What you have to do -> Look through the listing for the word "with". Copy each line that has it.

Data ->

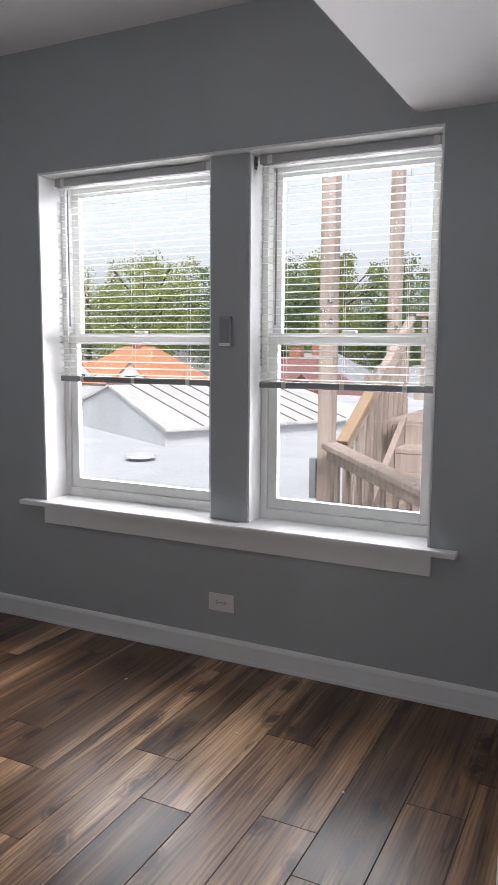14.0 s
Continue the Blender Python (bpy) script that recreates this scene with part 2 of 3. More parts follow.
def prism(bm, outline, h, m=Matrix.Identity(4)):
    """An outline in x and y pushed up along z by h."""
    lo = [bm.verts.new(m @ Vector((x, y, 0))) for x, y in outline]
    hi = [bm.verts.new(m @ Vector((x, y, h))) for x, y in outline]
    bm.faces.new(lo[::-1]), bm.faces.new(hi)
    for k in range(len(lo)):
        j = (k + 1) % len(lo)
        bm.faces.new((lo[k], lo[j], hi[j], hi[k]))
    bmesh.ops.recalc_face_normals(bm, faces=bm.faces)
    return bm


def beam(bm, a, b, w, h, bevel=0.0):
    """A square bar from a to b, w wide and h high."""
    a, b = Vector(a), Vector(b)
    d = b - a
    q = d.to_track_quat("X", "Z").to_matrix().to_4x4()
    return box(bm, 0, d.length, -w / 2, w / 2, -h / 2, h / 2, bevel, Matrix.Translation(a) @ q)


def mesh_of(name, bm, material, smooth=False):
    me = bpy.data.meshes.new(name)
    if smooth:
        for f in bm.faces:
            f.smooth = True
    bm.to_mesh(me)
    bm.free()
    me.materials.append(material)
    if smooth:
        me.set_sharp_from_angle(angle=radians(35))
    return me


def part(name, bm, material, parent=None, label="", smooth=False):
    ob = new(name, mesh_of(name, bm, material, smooth))
    ob.parent = parent
    return tagged(ob, label)


def thing(name, label, category, m=Matrix.Identity(4), group="", kind=""):
    ob = tagged(new(name), label, category, group, kind)
    ob.matrix_basis = m
    return ob


def B():
    return bmesh.new()


def structure(name, bm, material, label, category="wall"):
    return tagged(part(name, bm, material), label, category, kind="structure")


def wall_cells(bm, axis, u0, u1, z0, z1, w0, w1, holes):
    """A wall along x or y with thickness w0 to w1 and holes (ua, ub, za, zb)."""
    us = sorted({u0, u1, *[h[0] for h in holes], *[h[1] for h in holes]})
    zs = sorted({z0, z1, *[h[2] for h in holes], *[h[3] for h in holes]})
    for ua, ub in zip(us, us[1:]):
        for za, zb in zip(zs, zs[1:]):
            uc, zc = (ua + ub) / 2, (za + zb) / 2
            if any(h[0] < uc < h[1] and h[2] < zc < h[3] for h in holes):
                continue
            if axis == "x":
                box(bm, ua, ub, w0, w1, za, zb)
            else:
                box(bm, w0, w1, ua, ub, za, zb)
    bmesh.ops.remove_doubles(bm, verts=bm.verts, dist=1e-5)
    return bm


# ---- measures of the place ----
XL, XR, YD, YB, H = -0.135, 2.985, 0.21, 3.26, 2.70      # the room
JL, JR, JH = -0.003, 0.767, 2.033                             # clear door opening
HXL, HXR, HY = -4.2, 2.6, -2.7                              # the hall
WY0, WY1, WZ0, WZ1 = 0.785, 2.658, 0.595, 2.155             # window opening
SOFF_Y, SOFF_Z = 0.893, 2.203

# ---- structure ----
structure("wall_door", wall_cells(B(), "x", HXL - 0.2, XR + 0.25, -0.1, H, 0, YD, [(JL - 0.02, JR + 0.02, -0.1, JH + 0.02), (-2.34, -1.52, -0.1, 2.032)]), WALL, "grey painted wall between hall and bedroom")
structure("wall_back", wall_cells(B(), "x", XL - 0.15, XR + 0.25, -0.1, H, YB, YB + 0.15, []), WALL, "light grey painted bedroom wall")
structure("wall_left", wall_cells(B(), "y", YD, YB, -0.1, H, XL - 0.15, XL, []), WALL, "light grey painted bedroom wall")
structure("wall_window", wall_cells(B(), "y", YD, YB, -0.1, H, XR, XR + 0.25, [(WY0, WY1, WZ0, WZ1)]), WALL, "grey painted wall with a double window")
structure("wall_hall_end", wall_cells(B(), "y", HY, 0, -0.1, H, HXL - 0.2, HXL, [(-2.1, -0.9, 0.9, 2.1)]), WALL, "grey painted hall end wall")
structure("wall_hall_back", wall_cells(B(), "x", HXL - 0.2, HXR + 0.2, -0.1, H, HY - 0.15, HY, []), WALL, "grey painted hall wall")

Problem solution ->
Continue the Blender Python (bpy) script that recreates this scene with part 2 of 3. More parts follow.
    """A wall along x or y with thickness w0 to w1 and holes (ua, ub, za, zb)."""
structure("wall_window", wall_cells(B(), "y", YD, YB, -0.1, H, XR, XR + 0.25, [(WY0, WY1, WZ0, WZ1)]), WALL, "grey painted wall with a double window")